WHAT THE TASK ASKS — All lines from the one with "keys = carried.animation_data" through the one with "scene.view_settings.keyframe_insert(path, frame=frame(t))", and only those, are to be reproduced exactly, both ends included.

───── DATASET EXCERPT ─────

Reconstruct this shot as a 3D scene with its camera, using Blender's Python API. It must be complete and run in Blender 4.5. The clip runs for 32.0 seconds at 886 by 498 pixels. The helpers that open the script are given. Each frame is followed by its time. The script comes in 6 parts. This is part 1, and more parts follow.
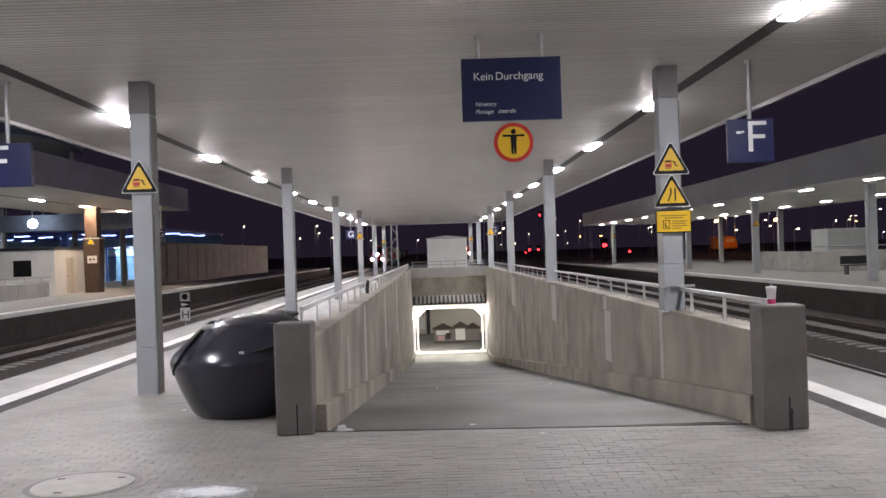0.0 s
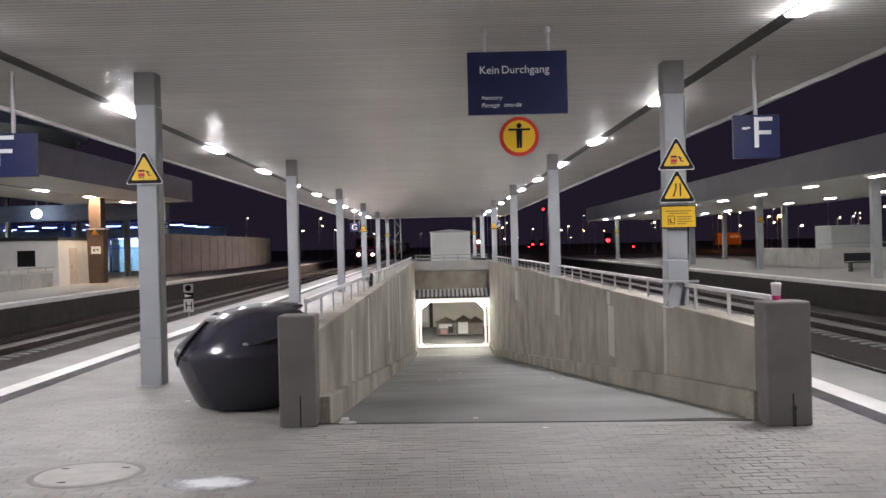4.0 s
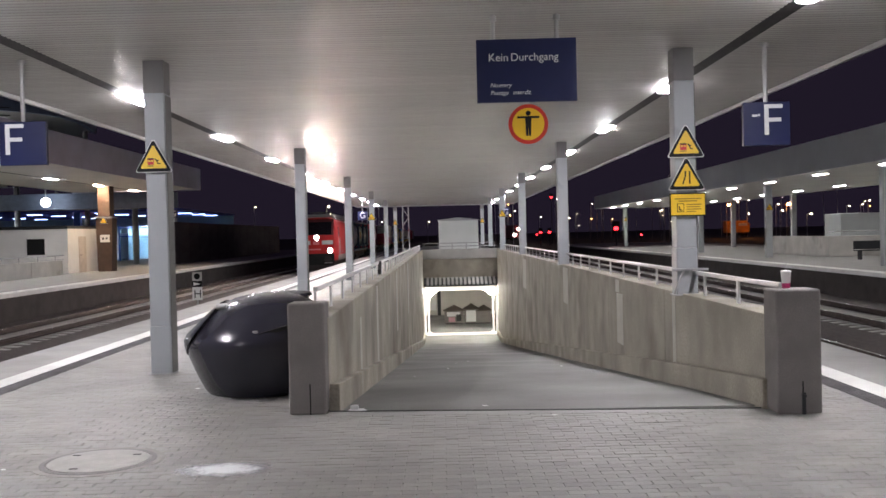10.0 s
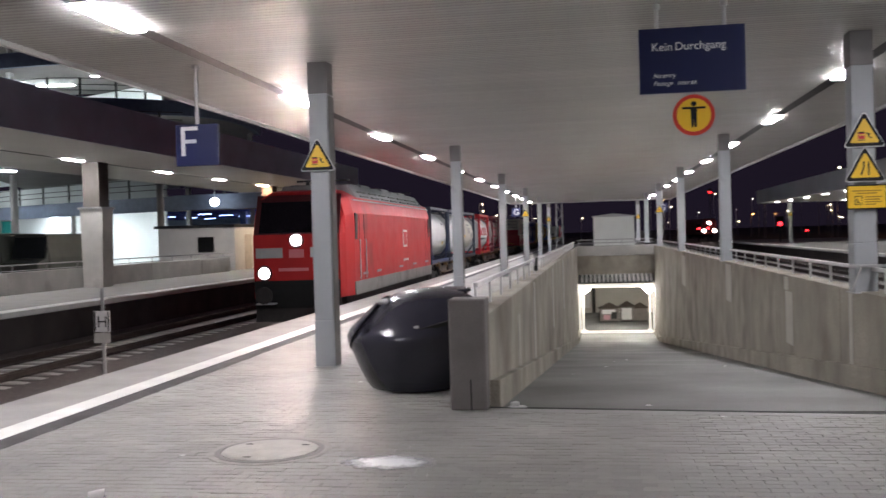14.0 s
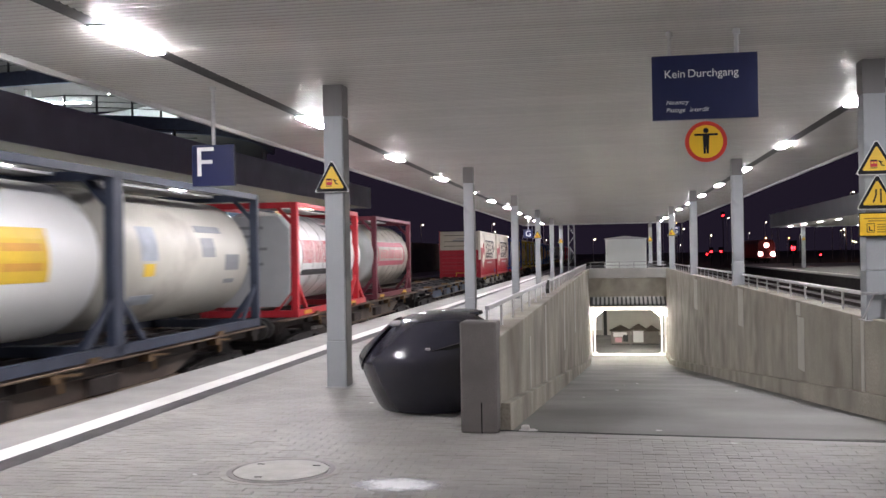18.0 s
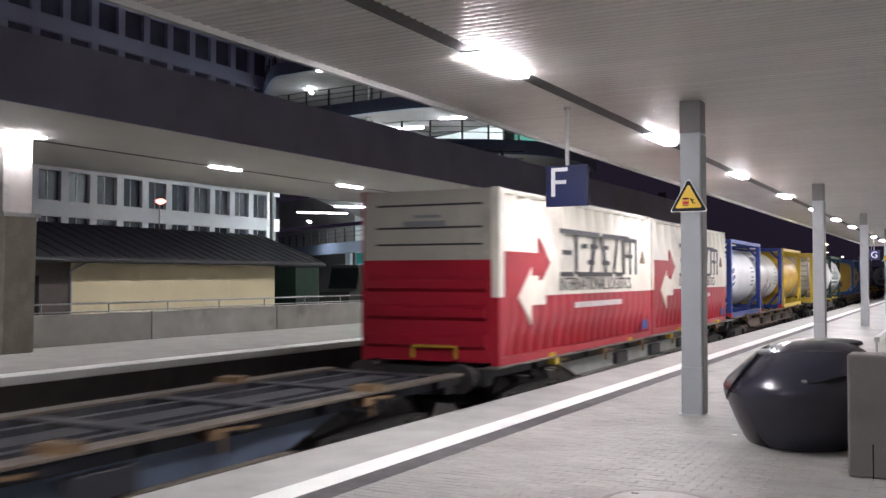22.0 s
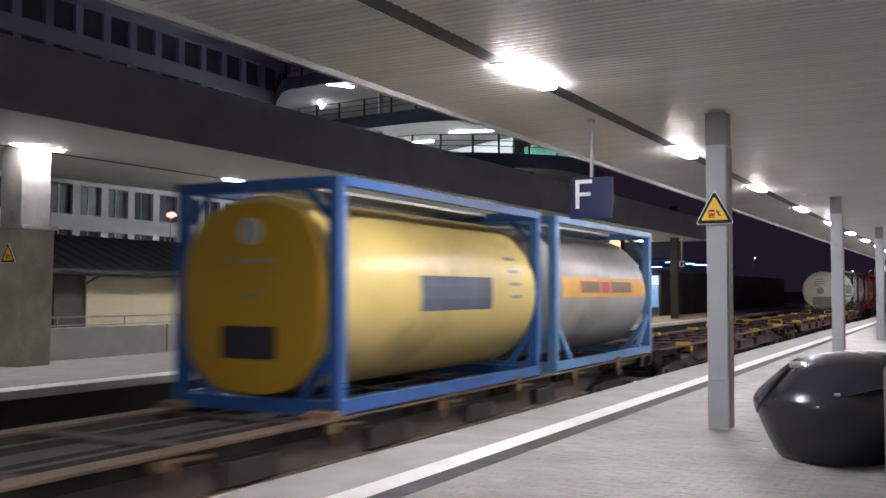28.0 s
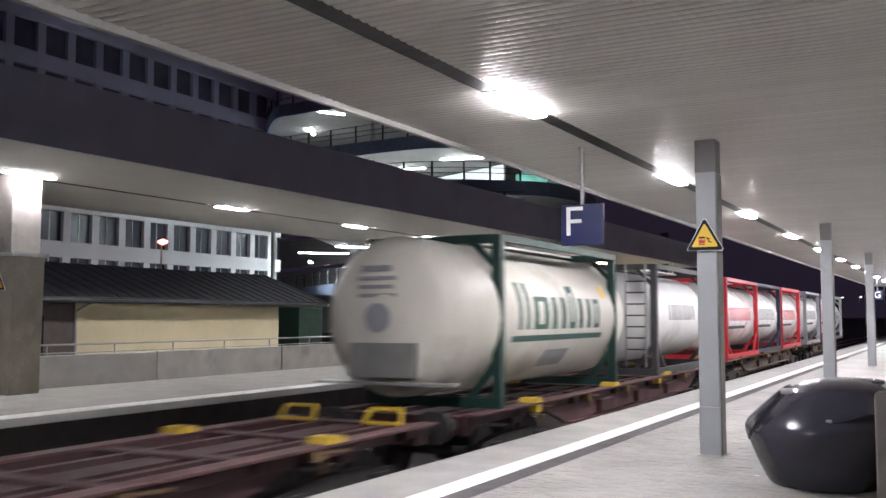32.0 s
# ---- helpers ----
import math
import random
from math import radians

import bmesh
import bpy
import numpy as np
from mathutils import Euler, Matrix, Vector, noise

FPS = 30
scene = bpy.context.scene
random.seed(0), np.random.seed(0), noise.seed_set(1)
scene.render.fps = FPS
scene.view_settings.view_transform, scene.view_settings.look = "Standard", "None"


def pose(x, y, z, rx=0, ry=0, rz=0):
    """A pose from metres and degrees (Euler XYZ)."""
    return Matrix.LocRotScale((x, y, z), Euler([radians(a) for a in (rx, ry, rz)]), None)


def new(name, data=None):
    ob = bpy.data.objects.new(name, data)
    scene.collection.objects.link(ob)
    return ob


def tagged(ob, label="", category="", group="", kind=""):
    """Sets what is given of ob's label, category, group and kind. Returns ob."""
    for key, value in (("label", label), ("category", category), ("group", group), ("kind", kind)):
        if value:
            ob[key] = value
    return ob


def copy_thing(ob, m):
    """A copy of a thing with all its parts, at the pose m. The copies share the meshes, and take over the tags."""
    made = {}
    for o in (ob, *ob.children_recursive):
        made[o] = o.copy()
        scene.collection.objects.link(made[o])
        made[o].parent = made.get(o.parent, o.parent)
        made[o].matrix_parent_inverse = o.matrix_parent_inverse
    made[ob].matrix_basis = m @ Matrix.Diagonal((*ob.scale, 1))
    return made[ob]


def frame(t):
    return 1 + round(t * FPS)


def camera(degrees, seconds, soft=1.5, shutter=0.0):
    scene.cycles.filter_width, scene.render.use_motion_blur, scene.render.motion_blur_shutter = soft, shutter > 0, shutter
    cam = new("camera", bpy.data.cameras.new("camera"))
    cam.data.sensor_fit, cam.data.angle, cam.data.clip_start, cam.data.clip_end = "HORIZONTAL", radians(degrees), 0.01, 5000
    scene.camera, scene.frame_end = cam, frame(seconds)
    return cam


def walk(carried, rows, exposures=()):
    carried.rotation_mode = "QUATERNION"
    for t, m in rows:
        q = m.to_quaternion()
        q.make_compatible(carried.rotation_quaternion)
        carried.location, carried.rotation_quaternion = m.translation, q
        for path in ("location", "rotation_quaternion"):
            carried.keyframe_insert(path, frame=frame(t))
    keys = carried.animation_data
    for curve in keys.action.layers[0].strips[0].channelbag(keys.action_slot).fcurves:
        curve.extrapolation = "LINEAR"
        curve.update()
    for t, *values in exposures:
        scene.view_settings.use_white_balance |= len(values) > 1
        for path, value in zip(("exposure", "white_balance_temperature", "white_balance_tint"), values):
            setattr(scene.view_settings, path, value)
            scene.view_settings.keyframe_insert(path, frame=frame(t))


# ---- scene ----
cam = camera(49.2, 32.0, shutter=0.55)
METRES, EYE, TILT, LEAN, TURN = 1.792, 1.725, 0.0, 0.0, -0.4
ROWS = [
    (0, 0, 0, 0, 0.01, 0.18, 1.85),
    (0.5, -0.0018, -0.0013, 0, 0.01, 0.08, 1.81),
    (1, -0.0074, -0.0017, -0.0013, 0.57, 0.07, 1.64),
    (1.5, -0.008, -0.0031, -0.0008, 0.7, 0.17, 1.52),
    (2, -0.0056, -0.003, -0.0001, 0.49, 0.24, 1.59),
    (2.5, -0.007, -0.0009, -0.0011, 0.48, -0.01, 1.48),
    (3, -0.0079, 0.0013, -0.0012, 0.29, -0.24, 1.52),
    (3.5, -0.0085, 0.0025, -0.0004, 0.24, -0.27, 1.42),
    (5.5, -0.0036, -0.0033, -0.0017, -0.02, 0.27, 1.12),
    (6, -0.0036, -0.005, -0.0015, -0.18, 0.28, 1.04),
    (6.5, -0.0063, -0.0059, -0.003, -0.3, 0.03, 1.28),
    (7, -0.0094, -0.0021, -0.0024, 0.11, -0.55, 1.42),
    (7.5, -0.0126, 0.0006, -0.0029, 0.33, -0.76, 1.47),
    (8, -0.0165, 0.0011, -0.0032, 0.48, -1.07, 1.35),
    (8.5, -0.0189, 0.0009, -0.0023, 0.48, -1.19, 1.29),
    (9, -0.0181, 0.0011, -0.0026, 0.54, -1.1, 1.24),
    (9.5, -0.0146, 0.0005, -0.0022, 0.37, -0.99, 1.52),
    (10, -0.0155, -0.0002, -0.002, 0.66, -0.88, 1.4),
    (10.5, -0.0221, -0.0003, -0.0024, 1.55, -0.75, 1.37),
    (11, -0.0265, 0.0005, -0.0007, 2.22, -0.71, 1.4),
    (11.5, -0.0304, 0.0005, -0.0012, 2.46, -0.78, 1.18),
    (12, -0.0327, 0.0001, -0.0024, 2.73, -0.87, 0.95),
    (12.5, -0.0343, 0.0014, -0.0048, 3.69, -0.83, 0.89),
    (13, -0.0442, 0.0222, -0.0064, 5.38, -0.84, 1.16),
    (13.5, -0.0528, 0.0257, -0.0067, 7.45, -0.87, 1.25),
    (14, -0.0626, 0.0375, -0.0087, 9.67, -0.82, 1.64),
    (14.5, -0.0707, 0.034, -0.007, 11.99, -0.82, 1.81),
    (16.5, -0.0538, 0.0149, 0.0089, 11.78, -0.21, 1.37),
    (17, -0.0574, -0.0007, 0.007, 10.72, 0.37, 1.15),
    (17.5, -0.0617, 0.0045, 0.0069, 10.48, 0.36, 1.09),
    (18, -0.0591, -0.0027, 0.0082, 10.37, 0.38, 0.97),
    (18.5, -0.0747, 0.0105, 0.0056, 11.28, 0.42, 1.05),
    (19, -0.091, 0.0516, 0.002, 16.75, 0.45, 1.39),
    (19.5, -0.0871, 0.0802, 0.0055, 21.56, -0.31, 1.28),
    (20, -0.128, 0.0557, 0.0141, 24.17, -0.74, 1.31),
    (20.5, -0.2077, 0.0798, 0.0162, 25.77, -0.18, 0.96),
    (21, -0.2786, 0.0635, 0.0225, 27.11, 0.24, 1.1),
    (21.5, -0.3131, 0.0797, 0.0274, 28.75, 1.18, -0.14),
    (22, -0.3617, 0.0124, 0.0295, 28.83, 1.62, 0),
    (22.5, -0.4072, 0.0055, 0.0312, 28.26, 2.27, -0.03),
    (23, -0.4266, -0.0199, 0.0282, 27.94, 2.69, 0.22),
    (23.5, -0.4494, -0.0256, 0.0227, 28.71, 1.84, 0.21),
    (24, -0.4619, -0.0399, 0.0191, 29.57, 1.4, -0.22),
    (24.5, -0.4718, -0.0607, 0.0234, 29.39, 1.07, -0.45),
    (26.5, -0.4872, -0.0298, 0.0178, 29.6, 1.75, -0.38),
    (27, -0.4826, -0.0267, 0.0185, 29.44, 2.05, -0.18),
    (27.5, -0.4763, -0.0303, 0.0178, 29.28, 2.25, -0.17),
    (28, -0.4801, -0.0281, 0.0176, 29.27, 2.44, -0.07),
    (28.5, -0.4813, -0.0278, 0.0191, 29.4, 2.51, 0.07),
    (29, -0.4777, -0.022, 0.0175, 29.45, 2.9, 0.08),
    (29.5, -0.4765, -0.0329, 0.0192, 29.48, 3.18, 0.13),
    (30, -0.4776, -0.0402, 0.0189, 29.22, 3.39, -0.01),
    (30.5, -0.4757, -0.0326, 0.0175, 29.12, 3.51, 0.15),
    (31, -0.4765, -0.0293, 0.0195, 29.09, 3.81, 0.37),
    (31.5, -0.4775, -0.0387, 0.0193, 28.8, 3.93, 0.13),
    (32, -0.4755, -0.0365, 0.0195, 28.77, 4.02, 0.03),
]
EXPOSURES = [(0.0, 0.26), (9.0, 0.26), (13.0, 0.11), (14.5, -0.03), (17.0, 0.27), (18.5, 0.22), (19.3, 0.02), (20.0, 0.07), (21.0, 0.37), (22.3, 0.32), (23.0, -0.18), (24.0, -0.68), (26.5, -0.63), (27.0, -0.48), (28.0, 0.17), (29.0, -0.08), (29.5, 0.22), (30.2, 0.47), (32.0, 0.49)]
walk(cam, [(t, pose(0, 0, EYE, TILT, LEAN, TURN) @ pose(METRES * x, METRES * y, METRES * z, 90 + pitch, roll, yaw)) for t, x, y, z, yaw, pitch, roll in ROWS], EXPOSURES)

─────

RESPONSE FOR THIS EXERCISE —
    keys = carried.animation_data
    for curve in keys.action.layers[0].strips[0].channelbag(keys.action_slot).fcurves:
        curve.extrapolation = "LINEAR"
        curve.update()
    for t, *values in exposures:
        scene.view_settings.use_white_balance |= len(values) > 1
        for path, value in zip(("exposure", "white_balance_temperature", "white_balance_tint"), values):
            setattr(scene.view_settings, path, value)
            scene.view_settings.keyframe_insert(path, frame=frame(t))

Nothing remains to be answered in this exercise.